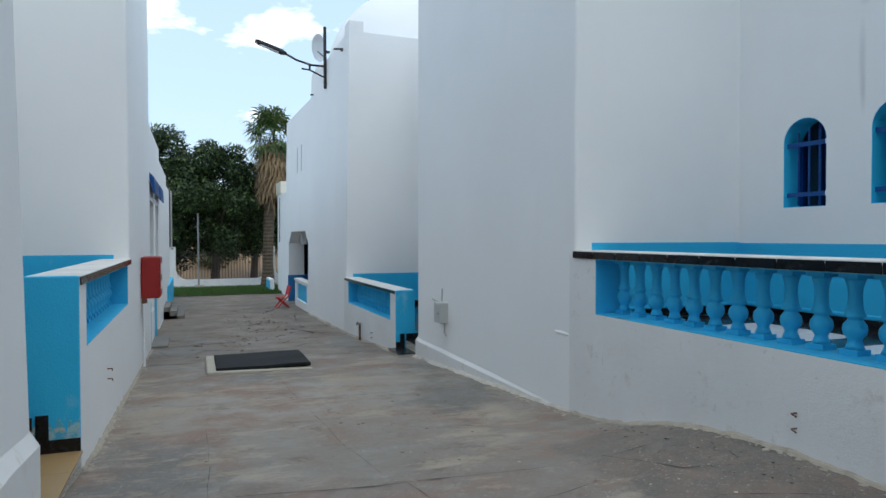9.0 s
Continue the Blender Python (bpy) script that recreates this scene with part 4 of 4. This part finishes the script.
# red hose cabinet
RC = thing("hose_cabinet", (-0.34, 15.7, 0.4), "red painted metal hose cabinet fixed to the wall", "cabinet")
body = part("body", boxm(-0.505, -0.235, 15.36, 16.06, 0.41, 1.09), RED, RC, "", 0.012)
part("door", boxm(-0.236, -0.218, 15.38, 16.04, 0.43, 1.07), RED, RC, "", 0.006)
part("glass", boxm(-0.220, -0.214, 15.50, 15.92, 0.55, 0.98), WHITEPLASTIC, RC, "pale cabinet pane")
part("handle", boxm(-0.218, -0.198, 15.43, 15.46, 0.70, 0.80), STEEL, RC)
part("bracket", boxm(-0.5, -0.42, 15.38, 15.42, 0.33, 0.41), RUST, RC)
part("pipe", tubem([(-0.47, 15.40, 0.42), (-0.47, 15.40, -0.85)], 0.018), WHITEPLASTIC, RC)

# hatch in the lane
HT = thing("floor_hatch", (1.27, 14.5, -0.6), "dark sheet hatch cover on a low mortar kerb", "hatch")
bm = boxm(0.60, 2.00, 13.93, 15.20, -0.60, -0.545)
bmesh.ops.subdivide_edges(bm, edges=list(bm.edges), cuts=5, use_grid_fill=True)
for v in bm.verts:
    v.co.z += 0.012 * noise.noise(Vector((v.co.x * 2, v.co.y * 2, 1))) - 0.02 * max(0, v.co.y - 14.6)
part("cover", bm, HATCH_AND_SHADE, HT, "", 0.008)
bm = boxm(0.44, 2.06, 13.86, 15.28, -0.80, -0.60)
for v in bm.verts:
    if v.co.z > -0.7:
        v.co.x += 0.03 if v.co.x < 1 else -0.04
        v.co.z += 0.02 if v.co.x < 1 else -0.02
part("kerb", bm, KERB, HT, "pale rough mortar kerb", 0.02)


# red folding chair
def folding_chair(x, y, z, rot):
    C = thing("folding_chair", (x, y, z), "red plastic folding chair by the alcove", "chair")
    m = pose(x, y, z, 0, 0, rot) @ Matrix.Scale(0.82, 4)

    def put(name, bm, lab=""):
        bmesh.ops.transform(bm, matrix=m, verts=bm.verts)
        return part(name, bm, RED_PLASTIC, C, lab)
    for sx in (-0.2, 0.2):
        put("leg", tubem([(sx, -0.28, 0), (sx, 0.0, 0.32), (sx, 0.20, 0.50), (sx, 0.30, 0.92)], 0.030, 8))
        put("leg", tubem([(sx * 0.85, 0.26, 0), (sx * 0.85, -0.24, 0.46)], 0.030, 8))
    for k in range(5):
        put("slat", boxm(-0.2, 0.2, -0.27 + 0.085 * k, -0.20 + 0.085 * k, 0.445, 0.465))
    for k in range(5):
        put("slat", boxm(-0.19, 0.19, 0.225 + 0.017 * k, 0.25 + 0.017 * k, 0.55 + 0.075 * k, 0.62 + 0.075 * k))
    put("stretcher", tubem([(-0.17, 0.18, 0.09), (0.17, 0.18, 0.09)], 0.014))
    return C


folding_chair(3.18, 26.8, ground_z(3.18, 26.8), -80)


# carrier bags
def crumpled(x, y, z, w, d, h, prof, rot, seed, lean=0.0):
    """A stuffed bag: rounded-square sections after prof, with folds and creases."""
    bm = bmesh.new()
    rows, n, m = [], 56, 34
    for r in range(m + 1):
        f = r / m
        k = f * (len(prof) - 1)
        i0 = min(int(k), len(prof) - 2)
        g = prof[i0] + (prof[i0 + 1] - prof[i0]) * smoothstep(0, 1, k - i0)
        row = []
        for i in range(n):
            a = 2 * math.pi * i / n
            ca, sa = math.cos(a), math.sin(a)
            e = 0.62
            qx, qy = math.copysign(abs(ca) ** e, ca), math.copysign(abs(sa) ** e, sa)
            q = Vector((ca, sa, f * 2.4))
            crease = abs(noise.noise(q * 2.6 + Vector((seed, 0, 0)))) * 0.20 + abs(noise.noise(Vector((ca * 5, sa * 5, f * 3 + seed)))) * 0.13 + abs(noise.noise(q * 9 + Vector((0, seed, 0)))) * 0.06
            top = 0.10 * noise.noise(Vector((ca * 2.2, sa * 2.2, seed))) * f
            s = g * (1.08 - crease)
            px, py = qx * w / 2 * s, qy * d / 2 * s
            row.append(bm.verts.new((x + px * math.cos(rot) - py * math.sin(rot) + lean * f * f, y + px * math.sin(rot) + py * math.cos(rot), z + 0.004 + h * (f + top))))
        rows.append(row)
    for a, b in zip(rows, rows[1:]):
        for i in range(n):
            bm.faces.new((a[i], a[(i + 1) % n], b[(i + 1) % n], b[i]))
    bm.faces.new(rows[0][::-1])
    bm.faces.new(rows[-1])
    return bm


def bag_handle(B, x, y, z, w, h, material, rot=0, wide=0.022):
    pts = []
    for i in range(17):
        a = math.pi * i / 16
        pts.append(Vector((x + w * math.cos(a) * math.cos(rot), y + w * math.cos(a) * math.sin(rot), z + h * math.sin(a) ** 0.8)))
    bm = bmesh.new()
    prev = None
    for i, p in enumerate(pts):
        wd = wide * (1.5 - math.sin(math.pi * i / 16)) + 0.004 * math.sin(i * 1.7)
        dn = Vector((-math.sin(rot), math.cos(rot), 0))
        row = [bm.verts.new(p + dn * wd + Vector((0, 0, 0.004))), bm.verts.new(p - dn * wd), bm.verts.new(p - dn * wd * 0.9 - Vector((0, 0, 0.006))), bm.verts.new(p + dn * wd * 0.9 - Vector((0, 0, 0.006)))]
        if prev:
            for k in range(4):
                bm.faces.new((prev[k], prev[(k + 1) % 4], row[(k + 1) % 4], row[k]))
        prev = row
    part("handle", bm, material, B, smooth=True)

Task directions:
All the lines above are to be reproduced exactly, except the pictures.

Exercise solution:
9.0 s
Continue the Blender Python (bpy) script that recreates this scene with part 4 of 4. This part finishes the script.
# red hose cabinet
RC = thing("hose_cabinet", (-0.34, 15.7, 0.4), "red painted metal hose cabinet fixed to the wall", "cabinet")
body = part("body", boxm(-0.505, -0.235, 15.36, 16.06, 0.41, 1.09), RED, RC, "", 0.012)
part("door", boxm(-0.236, -0.218, 15.38, 16.04, 0.43, 1.07), RED, RC, "", 0.006)
part("glass", boxm(-0.220, -0.214, 15.50, 15.92, 0.55, 0.98), WHITEPLASTIC, RC, "pale cabinet pane")
part("handle", boxm(-0.218, -0.198, 15.43, 15.46, 0.70, 0.80), STEEL, RC)
part("bracket", boxm(-0.5, -0.42, 15.38, 15.42, 0.33, 0.41), RUST, RC)
part("pipe", tubem([(-0.47, 15.40, 0.42), (-0.47, 15.40, -0.85)], 0.018), WHITEPLASTIC, RC)

# hatch in the lane
HT = thing("floor_hatch", (1.27, 14.5, -0.6), "dark sheet hatch cover on a low mortar kerb", "hatch")
bm = boxm(0.60, 2.00, 13.93, 15.20, -0.60, -0.545)
bmesh.ops.subdivide_edges(bm, edges=list(bm.edges), cuts=5, use_grid_fill=True)
for v in bm.verts:
    v.co.z += 0.012 * noise.noise(Vector((v.co.x * 2, v.co.y * 2, 1))) - 0.02 * max(0, v.co.y - 14.6)
part("cover", bm, HATCH_AND_SHADE, HT, "", 0.008)
bm = boxm(0.44, 2.06, 13.86, 15.28, -0.80, -0.60)
for v in bm.verts:
    if v.co.z > -0.7:
        v.co.x += 0.03 if v.co.x < 1 else -0.04
        v.co.z += 0.02 if v.co.x < 1 else -0.02
part("kerb", bm, KERB, HT, "pale rough mortar kerb", 0.02)


# red folding chair
def folding_chair(x, y, z, rot):
    C = thing("folding_chair", (x, y, z), "red plastic folding chair by the alcove", "chair")
    m = pose(x, y, z, 0, 0, rot) @ Matrix.Scale(0.82, 4)

    def put(name, bm, lab=""):
        bmesh.ops.transform(bm, matrix=m, verts=bm.verts)
        return part(name, bm, RED_PLASTIC, C, lab)
    for sx in (-0.2, 0.2):
        put("leg", tubem([(sx, -0.28, 0), (sx, 0.0, 0.32), (sx, 0.20, 0.50), (sx, 0.30, 0.92)], 0.030, 8))
        put("leg", tubem([(sx * 0.85, 0.26, 0), (sx * 0.85, -0.24, 0.46)], 0.030, 8))
    for k in range(5):
        put("slat", boxm(-0.2, 0.2, -0.27 + 0.085 * k, -0.20 + 0.085 * k, 0.445, 0.465))
    for k in range(5):
        put("slat", boxm(-0.19, 0.19, 0.225 + 0.017 * k, 0.25 + 0.017 * k, 0.55 + 0.075 * k, 0.62 + 0.075 * k))
    put("stretcher", tubem([(-0.17, 0.18, 0.09), (0.17, 0.18, 0.09)], 0.014))
    return C


folding_chair(3.18, 26.8, ground_z(3.18, 26.8), -80)


# carrier bags
def crumpled(x, y, z, w, d, h, prof, rot, seed, lean=0.0):
    """A stuffed bag: rounded-square sections after prof, with folds and creases."""
    bm = bmesh.new()
    rows, n, m = [], 56, 34
    for r in range(m + 1):
        f = r / m
        k = f * (len(prof) - 1)
        i0 = min(int(k), len(prof) - 2)
        g = prof[i0] + (prof[i0 + 1] - prof[i0]) * smoothstep(0, 1, k - i0)
        row = []
        for i in range(n):
            a = 2 * math.pi * i / n
            ca, sa = math.cos(a), math.sin(a)
            e = 0.62
            qx, qy = math.copysign(abs(ca) ** e, ca), math.copysign(abs(sa) ** e, sa)
            q = Vector((ca, sa, f * 2.4))
            crease = abs(noise.noise(q * 2.6 + Vector((seed, 0, 0)))) * 0.20 + abs(noise.noise(Vector((ca * 5, sa * 5, f * 3 + seed)))) * 0.13 + abs(noise.noise(q * 9 + Vector((0, seed, 0)))) * 0.06
            top = 0.10 * noise.noise(Vector((ca * 2.2, sa * 2.2, seed))) * f
            s = g * (1.08 - crease)
            px, py = qx * w / 2 * s, qy * d / 2 * s
            row.append(bm.verts.new((x + px * math.cos(rot) - py * math.sin(rot) + lean * f * f, y + px * math.sin(rot) + py * math.cos(rot), z + 0.004 + h * (f + top))))
        rows.append(row)
    for a, b in zip(rows, rows[1:]):
        for i in range(n):
            bm.faces.new((a[i], a[(i + 1) % n], b[(i + 1) % n], b[i]))
    bm.faces.new(rows[0][::-1])
    bm.faces.new(rows[-1])
    return bm


def bag_handle(B, x, y, z, w, h, material, rot=0, wide=0.022):
    pts = []
    for i in range(17):
        a = math.pi * i / 16
        pts.append(Vector((x + w * math.cos(a) * math.cos(rot), y + w * math.cos(a) * math.sin(rot), z + h * math.sin(a) ** 0.8)))
    bm = bmesh.new()
    prev = None
    for i, p in enumerate(pts):
        wd = wide * (1.5 - math.sin(math.pi * i / 16)) + 0.004 * math.sin(i * 1.7)
        dn = Vector((-math.sin(rot), math.cos(rot), 0))
        row = [bm.verts.new(p + dn * wd + Vector((0, 0, 0.004))), bm.verts.new(p - dn * wd), bm.verts.new(p - dn * wd * 0.9 - Vector((0, 0, 0.006))), bm.verts.new(p + dn * wd * 0.9 - Vector((0, 0, 0.006)))]
        if prev:
            for k in range(4):
                bm.faces.new((prev[k], prev[(k + 1) % 4], row[(k + 1) % 4], row[k]))
        prev = row
    part("handle", bm, material, B, smooth=True)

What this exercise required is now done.